When clarinetist Lajos Dudas read about a workshop for new and improvised music in his town of Lake Constance, at the foot of the Alps, he was taken aback. Long a proponent of free jazz, Dudas was surprised that he was not aware of the event. A few days later, he was invited, by Hubert Bergmann, to a meeting where the pianist suggested that they record together. Dudas had his doubts about the project workingafter all, he improvised freely, while Bergmann played contemporary music. As it turns out, Dudas need not have been apprehensive; their stylistic contrasts did not mar their adventures, which were improvised right through.
Bergmann and Dudas forge common ground through the tonality of their instruments. While Dudas has been an exponent of free jazz he does not forsake melody. For Bergmann, melody is the underlying factor. Together they use it to ignite invention.
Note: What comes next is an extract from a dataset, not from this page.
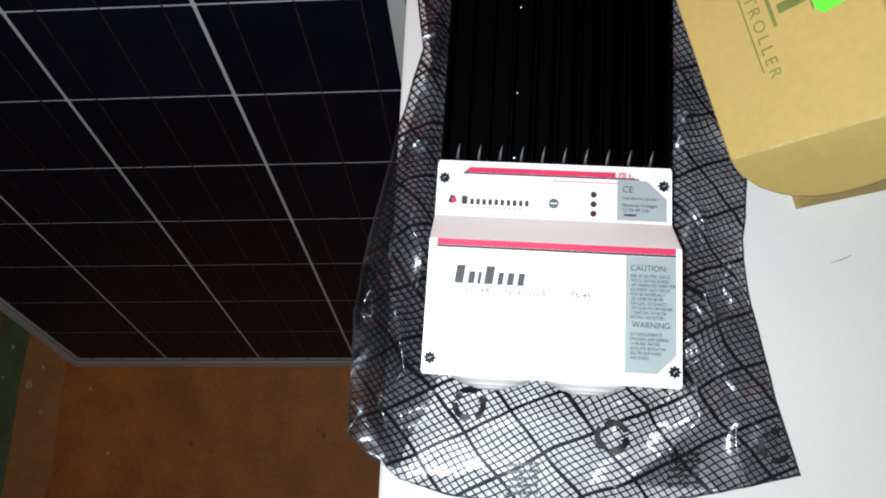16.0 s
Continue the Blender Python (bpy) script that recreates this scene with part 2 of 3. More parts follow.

They begin in tandem, on "Eastern Journey," with an early inclination to innovate. Bergmann is emphatic, while Dudas lets the wisps of his notes curl through. They gravitate in and out of the pulse, picking each other up and then riding out a wave or a calm interlude. Understanding is the key and they know just how to use it.
A haunting clarinet, deep in its register, marks "The Inner Space of Silent." Dudas is eloquent, as he draws from the inner resources of the reeds to make use of its range for a remarkable performance.
"Forgotten Blues is Like . . ." turns out to be a mélange of delightful ideas; New Orleans, blues, free idioms, and composition come together and create a seductive spell. The tempo prances on "Bop Bee," with Bergmann and Dudas enticing in a quicksilver conversation. The constant shift of pulse underlines their empathy decisively.
Together, Dudas and Bergmann represented an unexpected meeting of minds, but it sure was a successful one.